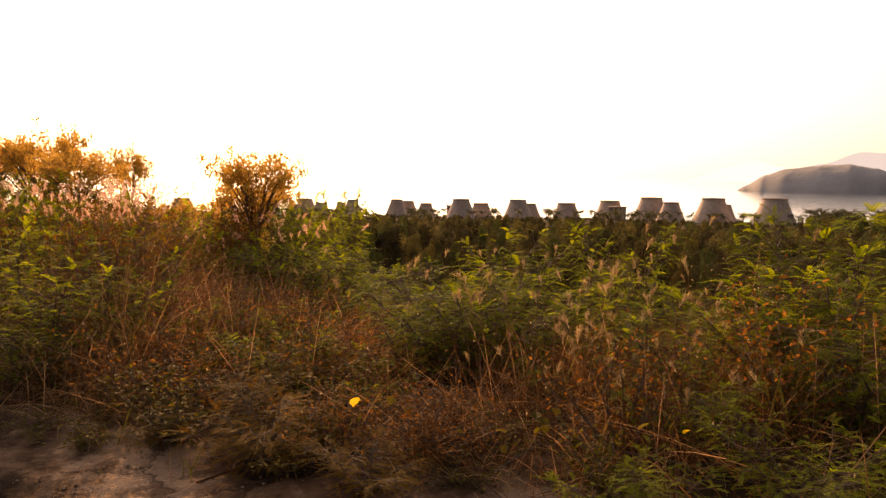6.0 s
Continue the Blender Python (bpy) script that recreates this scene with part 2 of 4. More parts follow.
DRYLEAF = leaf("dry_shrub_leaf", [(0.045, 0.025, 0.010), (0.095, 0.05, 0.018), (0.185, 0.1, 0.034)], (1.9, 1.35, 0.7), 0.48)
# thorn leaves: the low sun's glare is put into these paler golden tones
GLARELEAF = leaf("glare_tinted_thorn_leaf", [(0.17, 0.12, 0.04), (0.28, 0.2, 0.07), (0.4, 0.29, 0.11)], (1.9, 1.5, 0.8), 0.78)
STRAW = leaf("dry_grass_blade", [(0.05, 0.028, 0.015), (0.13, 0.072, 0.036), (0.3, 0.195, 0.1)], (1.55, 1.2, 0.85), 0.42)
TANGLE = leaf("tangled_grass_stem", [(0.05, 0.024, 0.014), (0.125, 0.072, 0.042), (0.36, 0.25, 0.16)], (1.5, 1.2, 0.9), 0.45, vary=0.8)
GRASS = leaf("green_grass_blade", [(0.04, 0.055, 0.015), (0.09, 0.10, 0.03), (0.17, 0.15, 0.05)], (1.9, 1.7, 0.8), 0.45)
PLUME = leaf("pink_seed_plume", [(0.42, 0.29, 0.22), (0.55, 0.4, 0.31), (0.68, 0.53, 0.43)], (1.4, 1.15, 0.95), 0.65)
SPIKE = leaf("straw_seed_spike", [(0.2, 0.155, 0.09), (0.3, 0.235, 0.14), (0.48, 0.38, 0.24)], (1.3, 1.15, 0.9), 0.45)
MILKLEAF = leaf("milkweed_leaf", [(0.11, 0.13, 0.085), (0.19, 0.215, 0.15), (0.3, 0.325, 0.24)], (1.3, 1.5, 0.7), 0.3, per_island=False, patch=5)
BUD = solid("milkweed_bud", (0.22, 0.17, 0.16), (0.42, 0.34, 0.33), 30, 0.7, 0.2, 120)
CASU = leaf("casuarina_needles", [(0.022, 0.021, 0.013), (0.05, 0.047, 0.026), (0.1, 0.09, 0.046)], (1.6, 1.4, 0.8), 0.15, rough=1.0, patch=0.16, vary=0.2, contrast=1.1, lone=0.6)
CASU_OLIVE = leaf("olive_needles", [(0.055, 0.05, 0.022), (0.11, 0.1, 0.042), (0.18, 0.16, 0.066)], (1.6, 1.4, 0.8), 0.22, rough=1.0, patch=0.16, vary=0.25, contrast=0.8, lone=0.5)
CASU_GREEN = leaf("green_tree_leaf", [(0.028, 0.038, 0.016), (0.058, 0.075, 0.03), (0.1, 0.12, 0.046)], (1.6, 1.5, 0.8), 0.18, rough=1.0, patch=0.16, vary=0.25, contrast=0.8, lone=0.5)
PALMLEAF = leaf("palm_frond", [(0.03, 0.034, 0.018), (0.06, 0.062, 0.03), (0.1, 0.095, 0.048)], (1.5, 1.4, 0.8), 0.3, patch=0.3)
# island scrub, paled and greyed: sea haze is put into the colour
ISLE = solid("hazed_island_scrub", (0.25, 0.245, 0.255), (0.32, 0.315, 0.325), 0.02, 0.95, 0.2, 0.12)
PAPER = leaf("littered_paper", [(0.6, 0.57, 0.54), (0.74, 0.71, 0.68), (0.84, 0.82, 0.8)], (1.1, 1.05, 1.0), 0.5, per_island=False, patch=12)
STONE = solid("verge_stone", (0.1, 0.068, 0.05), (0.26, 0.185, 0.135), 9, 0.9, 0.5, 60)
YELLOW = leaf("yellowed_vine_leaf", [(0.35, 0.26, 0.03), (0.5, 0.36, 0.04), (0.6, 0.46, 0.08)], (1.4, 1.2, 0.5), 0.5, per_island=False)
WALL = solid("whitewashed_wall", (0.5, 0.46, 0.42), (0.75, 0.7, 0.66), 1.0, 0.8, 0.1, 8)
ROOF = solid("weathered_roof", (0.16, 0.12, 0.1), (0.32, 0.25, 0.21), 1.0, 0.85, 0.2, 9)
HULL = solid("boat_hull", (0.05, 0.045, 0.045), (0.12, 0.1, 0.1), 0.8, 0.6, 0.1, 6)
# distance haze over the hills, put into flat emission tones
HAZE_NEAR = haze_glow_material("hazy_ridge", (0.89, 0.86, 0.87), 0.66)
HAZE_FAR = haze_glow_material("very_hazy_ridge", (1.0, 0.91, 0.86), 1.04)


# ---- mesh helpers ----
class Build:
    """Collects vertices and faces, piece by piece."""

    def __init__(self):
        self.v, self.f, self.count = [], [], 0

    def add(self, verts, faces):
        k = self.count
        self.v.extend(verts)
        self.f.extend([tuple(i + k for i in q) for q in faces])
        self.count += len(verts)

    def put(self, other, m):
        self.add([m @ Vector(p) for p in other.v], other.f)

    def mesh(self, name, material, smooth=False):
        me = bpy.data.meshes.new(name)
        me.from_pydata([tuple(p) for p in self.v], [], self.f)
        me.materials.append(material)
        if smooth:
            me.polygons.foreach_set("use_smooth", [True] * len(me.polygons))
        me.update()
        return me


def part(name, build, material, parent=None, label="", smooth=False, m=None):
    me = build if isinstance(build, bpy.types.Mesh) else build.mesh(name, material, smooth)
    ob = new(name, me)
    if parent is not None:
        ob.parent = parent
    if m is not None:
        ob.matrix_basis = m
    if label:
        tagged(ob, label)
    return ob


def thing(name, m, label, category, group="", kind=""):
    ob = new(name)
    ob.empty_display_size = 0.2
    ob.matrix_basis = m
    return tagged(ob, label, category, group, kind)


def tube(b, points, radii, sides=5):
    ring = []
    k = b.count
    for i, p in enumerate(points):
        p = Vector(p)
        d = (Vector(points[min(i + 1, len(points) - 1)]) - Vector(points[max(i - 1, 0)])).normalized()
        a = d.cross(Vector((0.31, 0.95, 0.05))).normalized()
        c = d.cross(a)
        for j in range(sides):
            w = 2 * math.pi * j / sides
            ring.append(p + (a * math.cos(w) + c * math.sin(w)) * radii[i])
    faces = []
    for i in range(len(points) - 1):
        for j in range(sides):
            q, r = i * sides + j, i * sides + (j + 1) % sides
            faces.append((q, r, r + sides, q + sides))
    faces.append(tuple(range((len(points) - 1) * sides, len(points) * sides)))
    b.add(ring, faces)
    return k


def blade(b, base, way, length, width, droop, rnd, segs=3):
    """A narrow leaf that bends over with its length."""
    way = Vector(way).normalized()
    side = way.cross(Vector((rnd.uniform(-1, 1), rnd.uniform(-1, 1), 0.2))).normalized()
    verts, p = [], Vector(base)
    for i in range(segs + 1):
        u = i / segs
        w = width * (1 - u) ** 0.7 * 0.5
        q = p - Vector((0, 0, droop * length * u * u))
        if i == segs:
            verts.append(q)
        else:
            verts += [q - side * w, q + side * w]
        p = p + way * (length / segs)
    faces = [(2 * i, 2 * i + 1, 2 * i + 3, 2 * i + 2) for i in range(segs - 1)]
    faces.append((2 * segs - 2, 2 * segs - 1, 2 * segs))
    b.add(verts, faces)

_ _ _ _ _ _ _

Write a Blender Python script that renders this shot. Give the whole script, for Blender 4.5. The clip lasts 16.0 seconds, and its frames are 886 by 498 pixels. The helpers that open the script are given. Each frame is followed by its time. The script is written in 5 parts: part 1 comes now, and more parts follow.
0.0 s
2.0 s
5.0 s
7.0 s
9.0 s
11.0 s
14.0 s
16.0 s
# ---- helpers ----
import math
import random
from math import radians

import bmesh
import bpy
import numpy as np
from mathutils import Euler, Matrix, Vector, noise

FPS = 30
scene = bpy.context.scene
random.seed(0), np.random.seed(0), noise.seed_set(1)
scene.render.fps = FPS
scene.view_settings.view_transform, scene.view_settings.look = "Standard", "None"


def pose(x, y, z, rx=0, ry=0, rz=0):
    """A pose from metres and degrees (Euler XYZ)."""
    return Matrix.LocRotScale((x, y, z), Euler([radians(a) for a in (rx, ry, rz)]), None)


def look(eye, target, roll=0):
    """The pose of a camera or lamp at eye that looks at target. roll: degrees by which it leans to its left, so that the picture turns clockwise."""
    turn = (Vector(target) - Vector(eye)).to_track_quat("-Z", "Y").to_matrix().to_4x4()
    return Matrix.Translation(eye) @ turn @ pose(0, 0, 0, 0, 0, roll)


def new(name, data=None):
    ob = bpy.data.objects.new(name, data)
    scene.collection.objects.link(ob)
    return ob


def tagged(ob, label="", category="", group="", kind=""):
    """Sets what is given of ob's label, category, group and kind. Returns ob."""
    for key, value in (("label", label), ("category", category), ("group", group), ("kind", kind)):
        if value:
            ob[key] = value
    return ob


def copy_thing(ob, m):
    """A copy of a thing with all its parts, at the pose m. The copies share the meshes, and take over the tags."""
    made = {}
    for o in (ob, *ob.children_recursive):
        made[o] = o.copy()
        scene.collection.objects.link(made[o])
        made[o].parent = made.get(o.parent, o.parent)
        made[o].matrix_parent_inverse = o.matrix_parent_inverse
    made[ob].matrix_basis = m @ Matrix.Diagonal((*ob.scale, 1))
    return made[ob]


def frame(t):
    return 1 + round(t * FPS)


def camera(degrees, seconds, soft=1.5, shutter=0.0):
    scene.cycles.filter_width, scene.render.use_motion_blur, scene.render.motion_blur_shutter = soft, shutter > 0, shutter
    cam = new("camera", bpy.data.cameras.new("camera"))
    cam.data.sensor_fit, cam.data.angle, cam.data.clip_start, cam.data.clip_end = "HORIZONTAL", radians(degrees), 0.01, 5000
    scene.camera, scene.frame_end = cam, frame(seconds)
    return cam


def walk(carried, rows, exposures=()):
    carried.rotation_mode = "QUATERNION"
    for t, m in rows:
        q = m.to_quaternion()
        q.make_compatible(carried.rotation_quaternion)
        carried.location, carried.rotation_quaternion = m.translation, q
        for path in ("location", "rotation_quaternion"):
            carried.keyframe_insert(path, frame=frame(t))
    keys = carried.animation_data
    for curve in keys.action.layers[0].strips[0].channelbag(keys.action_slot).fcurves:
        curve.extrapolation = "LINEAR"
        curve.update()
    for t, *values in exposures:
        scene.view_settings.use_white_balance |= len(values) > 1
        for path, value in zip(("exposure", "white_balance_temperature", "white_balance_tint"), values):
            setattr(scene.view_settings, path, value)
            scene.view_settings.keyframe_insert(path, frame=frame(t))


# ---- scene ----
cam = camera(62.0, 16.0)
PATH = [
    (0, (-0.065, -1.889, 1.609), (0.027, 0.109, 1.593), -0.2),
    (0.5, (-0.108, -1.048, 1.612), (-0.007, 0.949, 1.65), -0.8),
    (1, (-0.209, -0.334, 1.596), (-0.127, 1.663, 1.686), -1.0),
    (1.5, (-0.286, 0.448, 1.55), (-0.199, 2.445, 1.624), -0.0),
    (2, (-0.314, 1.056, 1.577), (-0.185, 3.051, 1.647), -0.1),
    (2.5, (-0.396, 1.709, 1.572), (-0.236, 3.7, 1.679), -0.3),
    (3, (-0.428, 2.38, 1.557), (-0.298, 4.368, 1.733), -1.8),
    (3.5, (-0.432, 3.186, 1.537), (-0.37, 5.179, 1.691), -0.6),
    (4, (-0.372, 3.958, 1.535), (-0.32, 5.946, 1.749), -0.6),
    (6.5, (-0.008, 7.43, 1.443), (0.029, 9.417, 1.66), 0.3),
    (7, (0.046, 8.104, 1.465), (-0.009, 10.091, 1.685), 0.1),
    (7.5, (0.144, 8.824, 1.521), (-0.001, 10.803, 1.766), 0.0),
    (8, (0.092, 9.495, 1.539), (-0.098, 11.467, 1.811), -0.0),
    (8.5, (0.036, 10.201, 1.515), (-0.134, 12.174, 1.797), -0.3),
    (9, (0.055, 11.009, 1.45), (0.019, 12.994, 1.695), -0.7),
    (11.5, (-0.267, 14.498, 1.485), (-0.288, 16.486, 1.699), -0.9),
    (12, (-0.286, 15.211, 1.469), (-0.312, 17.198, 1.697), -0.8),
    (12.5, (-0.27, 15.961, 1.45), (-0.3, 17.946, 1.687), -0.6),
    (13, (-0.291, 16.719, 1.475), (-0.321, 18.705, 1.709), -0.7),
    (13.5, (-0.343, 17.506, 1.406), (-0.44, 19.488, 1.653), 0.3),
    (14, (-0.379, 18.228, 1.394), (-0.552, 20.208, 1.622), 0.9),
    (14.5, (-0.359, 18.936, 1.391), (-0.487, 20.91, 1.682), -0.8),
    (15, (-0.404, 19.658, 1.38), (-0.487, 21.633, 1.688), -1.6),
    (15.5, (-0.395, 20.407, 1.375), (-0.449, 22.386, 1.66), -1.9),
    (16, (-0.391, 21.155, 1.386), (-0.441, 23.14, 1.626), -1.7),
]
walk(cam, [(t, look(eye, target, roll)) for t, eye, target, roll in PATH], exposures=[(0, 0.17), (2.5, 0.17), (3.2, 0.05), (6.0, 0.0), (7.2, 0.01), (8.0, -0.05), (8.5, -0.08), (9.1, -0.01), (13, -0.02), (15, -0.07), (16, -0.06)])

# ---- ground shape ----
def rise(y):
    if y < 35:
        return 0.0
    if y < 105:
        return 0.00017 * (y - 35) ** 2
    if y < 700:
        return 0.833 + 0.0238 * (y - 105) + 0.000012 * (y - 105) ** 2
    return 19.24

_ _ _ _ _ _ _

PROBLEM TO WORK ON ::
Return exactly the lines above from the line that has "q = m.to_quaternion()" through the line that has "scene.view_settings.keyframe_insert(path, frame=frame(t))", inclusive, and nothing else.

REPLY TO THE TASK ::
        q = m.to_quaternion()
        q.make_compatible(carried.rotation_quaternion)
        carried.location, carried.rotation_quaternion = m.translation, q
        for path in ("location", "rotation_quaternion"):
            carried.keyframe_insert(path, frame=frame(t))
    keys = carried.animation_data
    for curve in keys.action.layers[0].strips[0].channelbag(keys.action_slot).fcurves:
        curve.extrapolation = "LINEAR"
        curve.update()
    for t, *values in exposures:
        scene.view_settings.use_white_balance |= len(values) > 1
        for path, value in zip(("exposure", "white_balance_temperature", "white_balance_tint"), values):
            setattr(scene.view_settings, path, value)
            scene.view_settings.keyframe_insert(path, frame=frame(t))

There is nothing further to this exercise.